Blake really delivered an excellent book and I cannot wait to reread it in the future.
I'm not the biggest fan of short stories, but what can I say when I have the oportunity to read an ARC written by Olivie Blake?
In general I've enjoyed this stories, but I felt like some of them are really short and in the need of more development and had the chance to become full books.
There are no conexions between the stories but all of them have some kind of fantasy element which didn't bother me but usually I conect more when are some kind of bridge between them.
My favourite was "The Audit" following "The Wishing Bridge" and "The Animation Games" right behind.
I love Olivie Blake and I knew going into Januaries that I was going to love it. This set of short stories ranged from whimsical to haunting, and were all so immersive and beautifully written.
Thank you Netgalley for this ARC. 3.5. I enjoyed these short stories. There are some I would LOVE to read as full books. Some that I thought could have been longer. I just love her writing style.

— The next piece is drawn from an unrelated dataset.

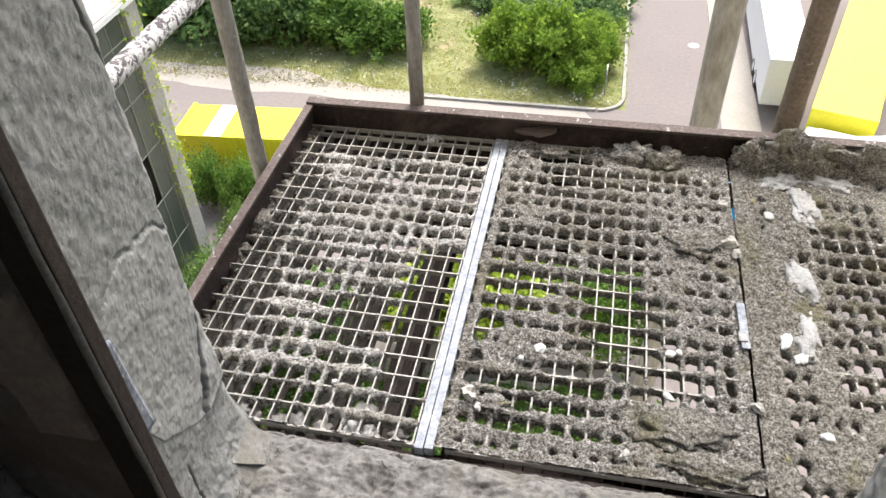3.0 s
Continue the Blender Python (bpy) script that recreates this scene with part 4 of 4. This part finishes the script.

There were some short stories I feel could have been omitted like the essay about marriage. I also felt like a lot of these stories, you don’t really understand what’s happening until more than halfway through it. Like “to Make a man” or “animation games”. But there are stories here that stay with you.
I would recommend. It’s a fun ride. Chaos Theory was my favorite and it should be a book. I also enjoyed the sprinkling of magic in all stories.
Ps. “I am very extroverted even if I am deeply antisocial.”
At the beginning it says “this is my mixtape for you” and that’s exactly what this felt like.
It felt like taking a look into Olivie Blake’s mind and I enjoyed every second. I loved some stories more than others but all in all this was a great mix. I think my favorite was The Wish Bridge, it left me staring at a wall for an hour afterwards just contemplating everything lol. As always the writing is incredible, the stories are unique, and I loved the chaos. Can’t wait to read anything and everything she writes next!